Back in Budapest after the boisterous goings-on at Lake Balaton, the boarding school girls find themselves under house arrest. Roxy shares their fate, her uncle wanting to save the cost of a hotel until her wedding with Szatmary. One after the other the footballers arrive at the school in disguise, hoping to impress the girls; another row flares up between Gjurka and Roxy. The girls can only follow the return match against England on the radio. At half-time it’s 1–0 to England. Roxy and the girls break out of detention to cheer on their boys in the stadium. Thanks to their support, the tide turns for the Hungarian team.
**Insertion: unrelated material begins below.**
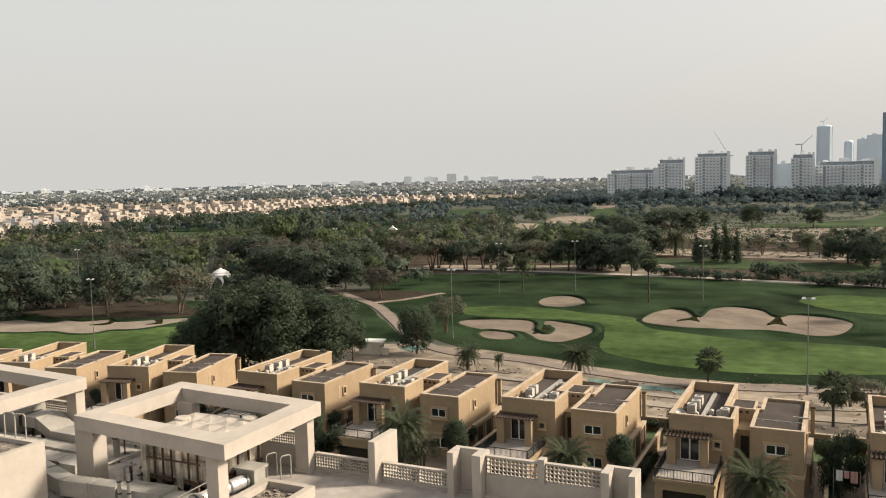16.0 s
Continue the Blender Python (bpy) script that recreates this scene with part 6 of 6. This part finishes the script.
tower("slate2", 33.52, 34.67, 167, 1600, "building", 5)
tower("haze2", 34.10, 35.31, 162, 1450, "slanted")
tower("slate2", 34.81, 35.94, 220, 1700, "plain")
tower("slate2", 35.94, 36.86, 240, 1600, "twist")
tower("slate2", 36.86, 38.22, 227, 1550, "temple")
tower("slate3", 38.24, 39.28, 206, 1500, "stepped")
tower("slate3", 38.99, 40.10, 250, 1450, "stepped")
tower("slate2", 39.84, 41.31, 225, 1500, "plain")
tower("slate2", 41.08, 42.80, 189, 1500, "plain")
tower("blue", 36.68, 38.12, 160, 1470, "plain")
tower("slate3", 37.70, 39.09, 126, 1460, "plain")
tower("slate2", 32.93, 34.06, 94, 1480, "plain")

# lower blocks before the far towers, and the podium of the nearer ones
# the added pale low row also gives the haze at the towers' feet
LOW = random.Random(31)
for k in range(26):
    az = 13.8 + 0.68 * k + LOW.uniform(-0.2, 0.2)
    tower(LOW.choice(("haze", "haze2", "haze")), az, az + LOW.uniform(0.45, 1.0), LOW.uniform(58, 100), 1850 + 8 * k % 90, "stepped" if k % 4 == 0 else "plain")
tower("haze2", 32.4, 34.0, 34, 1420, "plain")
tower("blue", 34.15, 36.1, 44, 1415, "plain")
tower("haze", 34.6, 35.5, 62, 1425, "plain")
tower("blue", 33.75, 34.72, 96, 1440, "plain")

# cranes over the building sites
crane(None, 196, 1488, 168, 14, 30, 30)
crane(None, 206, 1484, 166, 16, 34, 55)
crane(None, -118, 1030, 0, 50, 46, 128)
crane(None, -43, 1090, 0, 62, 16, 10)
crane(None, -42, 2300, 0, 150, 14, 0)

# the raised road and the shell-roofed station before the towers
CONCRETE = material("pale_road_concrete", (0.58, 0.61, 0.645), 0.85, grain=0.2, vary=0.1, stain=0.1, stain_size=0.02, bump=0)
via = thing("viaduct", "long pale concrete road viaduct before the towers", "viaduct")
for k, (x0, x1, y, z) in enumerate(((300, 1500, 1330, 21), (340, 1500, 1300, 16.0), (480, 1500, 1270, 19.0))):
    part("deck", Geo().box(x0, y - 6, z, x1, y + 6, z + 2.2), CONCRETE, via)
    part("barrier", Geo().box(x0, y - 6.3, z + 2.2, x1, y - 6.0, z + 3.3), CONCRETE, via)
    for j in range(int((x1 - x0) / 40)):
        part("pier", Geo().box(x0 + 40 * j, y - 2, 0, x0 + 40 * j + 1.6, y + 1, z - 0.01), CONCRETE, via)

SHELL = material("pale_golden_shell_cladding", (0.72, 0.66, 0.55), 0.4, metal=0.1, grain=0.2, vary=0.06, stain=0.06, bump=0)


def shell_station(x, y, length, wide, tall, turn):
    t = thing("metro_station", "golden shell-roofed metro station beside the viaduct", "station", pose(x, y, 0, 0, 0, turn))
    g, n, s = Geo(), 20, 12
    rings = []
    for k in range(n + 1):
        u = -1 + 2 * k / n
        f = math.sqrt(max(0.0, 1 - abs(u) ** 2.4)) * (0.9 + 0.1 * u) + 0.02
        rings.append([(u * length / 2, -wide / 2 * f * math.cos(math.pi * i / s), 15 + tall * f * math.sin(math.pi * i / s)) for i in range(s + 1)])
    m = s + 1
    g.add([p for q in rings for p in q], [(k * m + i, k * m + i + 1, (k + 1) * m + i + 1, (k + 1) * m + i) for k in range(n) for i in range(s)])
    part("shell_roof", g, SHELL, t, smooth=True)
    part("base", Geo().box(-length * 0.42, -wide * 0.36, 0, length * 0.42, wide * 0.36, 16), SKIN["slate"], t)
    return t


shell_station(790, 1143, 87, 40, 13, -34.7)
shell_station(398, 1500, 40, 22, 12, -15)
ft = thing("footbridge", "long white covered footbridge of the station", "footbridge")
part("tube", Geo().box(0, -3, 19, 130, 3, 22.5), TENTCLOTH, ft)
for k in range(4):
    part("pier", Geo().box(10 + 33 * k, -1, 0, 12 + 33 * k, 1, 19), CONCRETE, ft)
ft.matrix_basis = pose(832, 1114, 0, 0, 0, -36)

# ---- sand-coloured houses of the far suburb ----
HOUSE_SKIN = material("far_house_render", (0.285, 0.248, 0.212), 0.9, grain=0.3, vary=0.1, stain=0.15, stain_size=0.05, each=0.32, tint=(0.33, 0.288, 0.248), bump=0)
# white houses in grey-blue: distance haze is part of this colour
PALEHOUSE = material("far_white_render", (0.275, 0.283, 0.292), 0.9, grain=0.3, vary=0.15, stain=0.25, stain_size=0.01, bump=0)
HOUSEROOF = material("far_flat_roof", (0.34, 0.30, 0.258), 0.9, grain=0.3, vary=0.1, stain=0.2, bump=0)


def build_house(seed, skin=None):
    r = random.Random(seed)
    HOUSE = skin or HOUSE_SKIN
    t = thing("house", ("two-storey white" if skin else "two-storey sand-coloured") + " flat-roofed house among trees", "house", group="far suburb")
    w, d, h_ = r.uniform(9, 12), r.uniform(8, 11), r.uniform(6.2, 7.4)
    part("wall", Geo().box(-w / 2, -d / 2, 0, w / 2, d / 2, h_), HOUSE, t)
    part("roof", Geo().box(-w / 2 + 0.4, -d / 2 + 0.4, h_ + 0.004, w / 2 - 0.4, d / 2 - 0.4, h_ + 0.1), HOUSEROOF, t)
    part("parapet", Geo().box(-w / 2 - 0.1, -d / 2 - 0.1, h_ - 0.3, w / 2 + 0.1, -d / 2 + 0.3, h_ + 0.6), HOUSE, t)
    part("wing", Geo().box(w / 2, -d / 2 + 1.5, 0, w / 2 + r.uniform(3, 6), d / 2 - 1, r.uniform(3.2, 5.5)), HOUSE, t)
    part("stair_head", Geo().box(-w * 0.3, 0, h_ + 0.1, w * 0.05, d * 0.35, h_ + 2.6), HOUSE, t)
    for k in range(3):
        for z in (1.0, 4.2):
            if r.random() < 0.8:
                part("window", Geo().box(-w / 2 + 1.2 + k * (w - 3.6) / 2, -d / 2 - 0.05, z, -w / 2 + 2.6 + k * (w - 3.6) / 2, -d / 2 - 0.005, z + 1.5), SHADEROOM, t)
    part("balcony", Geo().box(-w * 0.2, -d / 2 - 1.4, 3.1, w * 0.25, -d / 2 - 0.06, 4.1), HOUSE, t)
    return t


hrnd = random.Random(12)
models = [build_house(k) for k in range(4)]
used, near_spots, far_spots = set(), [], []
for i in range(30):
    for j in range(56):
        x, y = -478 - 24.0 * i - (i // 2) * 9 + hrnd.uniform(-4, 4), 345 + 19.5 * j + (j // 8) * 14 + hrnd.uniform(-3, 3) + 0.10 * 24 * i
        d, b = math.hypot(x, y), math.degrees(math.atan2(x, y))
        if b < -60 or d > 1250 or d < 560 or hrnd.random() < 0.10 + 0.30 * (d > 850) + 0.2 * (d > 1050):
            continue
        (near_spots if i < 5 else far_spots).append((d, b))
hrnd.shuffle(near_spots)
far_spots += near_spots[250:]
for dist, az in near_spots[:250]:
    k = hrnd.randrange(4)
    m = pose(dist * math.sin(radians(az)), dist * math.cos(radians(az)), 0, 0, 0, hrnd.choice((0, 90, 90, 180)) + hrnd.uniform(-4, 4))
    if k in used:
        copy_thing(models[k], m)
    else:
        models[k].matrix_basis = m
        used.add(k)


for k, (x, y) in enumerate(((-538, 408), (-556, 418), (-527, 396), (-520, 372), (-545, 386), (-500, 398), (-566, 440), (-512, 424))):
    build_house(20 + k, PALEHOUSE).matrix_basis = pose(x, y, 0, 0, 0, 40 + 5 * k)


def roofs(name, label, spots_, mat, low, high):
    g = Geo()
    for dist, az in spots_:
        x, y = dist * math.sin(radians(az)), dist * math.cos(radians(az))
        w, d, z = hrnd.uniform(5, 9) * low, hrnd.uniform(4, 7) * low, hrnd.uniform(3.5, 8) * high
        g.box(-w, -d, 0, w, d, z, pose(x, y, 0, 0, 0, hrnd.uniform(-8, 8)))
        if hrnd.random() < 0.5:
            g.box(-w * 0.4, -d * 0.4, z, w * 0.3, d * 0.3, z + 2.5 * high, pose(x, y, 0, 0, 0, hrnd.uniform(0, 90)))
    return tagged(part(name, g, mat), label, "houses", kind="stuff")


roofs("far_houses", "far sand-coloured flat-roofed houses", far_spots, HOUSE_SKIN, 1, 1)


def clusters(count, d0, d1, az0, az1, seed):
    """Spots in loose clusters, by distance and bearing."""
    out_ = []
    while len(out_) < count:
        dist, az = math.sqrt(hrnd.uniform(d0 ** 2, d1 ** 2)), hrnd.uniform(az0, az1)
        if noise.noise((dist * 0.0035, az * 0.16, seed)) > 0.02:
            out_.append((dist, az))
    return out_


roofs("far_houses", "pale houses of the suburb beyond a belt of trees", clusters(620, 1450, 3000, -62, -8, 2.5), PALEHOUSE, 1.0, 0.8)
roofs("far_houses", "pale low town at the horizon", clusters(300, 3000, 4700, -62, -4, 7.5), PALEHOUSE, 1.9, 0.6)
# render colour blended towards the sky to paint haze on the town
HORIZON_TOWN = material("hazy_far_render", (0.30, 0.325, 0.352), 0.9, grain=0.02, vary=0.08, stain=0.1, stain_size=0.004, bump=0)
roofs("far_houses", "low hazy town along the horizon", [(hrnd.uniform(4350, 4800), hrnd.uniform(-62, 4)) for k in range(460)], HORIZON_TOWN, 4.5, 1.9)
# mirror-like pale skin puts haze over the horizon blocks
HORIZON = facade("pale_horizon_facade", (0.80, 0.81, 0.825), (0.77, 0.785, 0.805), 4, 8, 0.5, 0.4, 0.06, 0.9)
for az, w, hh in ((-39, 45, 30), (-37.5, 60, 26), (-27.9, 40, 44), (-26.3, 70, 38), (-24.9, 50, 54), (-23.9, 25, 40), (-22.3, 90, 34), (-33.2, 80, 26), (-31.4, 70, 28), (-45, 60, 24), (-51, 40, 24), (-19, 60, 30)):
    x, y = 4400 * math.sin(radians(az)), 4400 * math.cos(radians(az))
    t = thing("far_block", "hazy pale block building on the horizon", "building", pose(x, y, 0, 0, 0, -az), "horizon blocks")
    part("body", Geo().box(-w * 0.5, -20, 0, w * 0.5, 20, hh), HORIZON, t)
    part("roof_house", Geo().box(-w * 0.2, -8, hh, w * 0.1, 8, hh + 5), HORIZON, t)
Amid the joy and jubilation Roxy and Gjurka finally get engaged – as does the whole team. Final score: 3–1 to love!
Insights
5 things to know about Roxy und ihr Wunderteam
1. Between stocks and notes
Paul Abraham was born in 1892 in Apatin, today part of Serbia but then part of Kingdom of Hungary. His father was a merchant while his mother encouraged his musical talent and gave him his first piano lessons. Abraham could not decide for a long time whether he should pursue a musical or commercial career, so for a while he followed both paths in parallel. After the First World War, he relied on his commercial talent. He tried to make it as a speculator but lost his stakes during the unceasing inflation of 1924. Due to insolvency, he even had to serve a prison sentence. Legend has it that the idea for Viktoria und ihr Husar came to him in his prison cell.
2. Finding his language
In 1927, Abraham took up the post of Kapellmeister at the Budapest Operetta Theatre. He contributed to the music of various works and gave the world premiere of his first operetta. Although Der Gatte des Fräuleins was only moderately successful, the work already exhibited the typical characteristics of an Abraham operetta: a mixture of jazz and Hungarian folk music. However, the ironic wink to be found in his later operettas was missing. Three years later, his operetta Viktória was given its premiere in Budapest. In order to be able to bring it to the German market, it not only had to be translated, but also adapted to the sophisticated tastes of the big cities. Viktoria und ihr Husar was celebrated at the Neues Theater in Leipzig and later triumphed at the Metropol-Theater in Berlin, in the building of what is today the Komische Oper Berlin.
3. Success in Berlin
Quitting his position in Budapest, Abraham moved with his wife Sarolta Feszelyi to Berlin, the centre of operetta and revue productions. Die Blume von Hawaii followed in 1931, with the premiere taking place at the Neues Theater in Leipzig before heading to the Metropol-Theater. The third operetta in this successful trilogy was Ball im Savoy, which was premiered in 1932 at the Großes Schauspielhaus in Berlin. The three works catapulted Abraham to the top of European entertainment theatre in no time. Only a few weeks after the celebrated premiere of Ball im Savoy, the National Socialists in Berlin took over the government. Little by little, operettas by Jewish authors or composers disappeared from the repertoire – almost all of them.
4. The ‘Wunderteam’
Abraham first fled to Vienna. In 1934 his Märchen im Grand-Hotel premiered at the Theater an der Wien followed a year-and-a-half later by Dschainah – Das Mädchen aus dem Tanzhaus, but neither was as successful as his earlier works had been in Berlin. So he turned to a topic that the Viennese audience couldn’t resist: football. Vienna was the centre of professional football in Europe in the 1920s and early 1930s. The highlight of Austrian football is the years of the ‘Wunderteam’. The birth of the legendary team is commonly dated to May 1931, when the Austrian players beat favourites Scotland 5-0. The European football world took notice. When the team also gave Germany a 6-0 home defeat a little later, it became clear that this was an exceptional team.
5. Abraham scores
Abraham took his Hungarian operetta 3:1 a szerelem javara, which celebrated the Hungarian water polo team that had surprisingly won gold at the 1936 Olympic Games, and adapted it into a German operetta about football. In March 1937 the world premiere of Roxy und ihr Wunderteam took place at the Theater an der Wien. A review in Der Wiener Tag the next day reported the enthusiastic response: ‘The audience filled the Stadium an der Wien to the last seat and went along with the lively game of the operetta team. The applause was sometimes as loud as it would be during an international football match.’ Roxy was supposed to move with the same cast to the Vienna Volksoper after the 75th performance, but this plan could not be realised because of the tense political situation. Many members of the ensemble had to leave Vienna. Following the Anschluss, Abraham returned briefly to Budapest before fleeing first to Paris and then to Cuba, where he earned a modest living as a pianist. He later emigrated to New York City then to Hamburg, where he died in 1960 at the age of 67. As far as is known, Roxy und ihr Wunderteam was not performed on stage after the opening run in Vienna until the German premiere at Opernhaus Dortmund in 2014.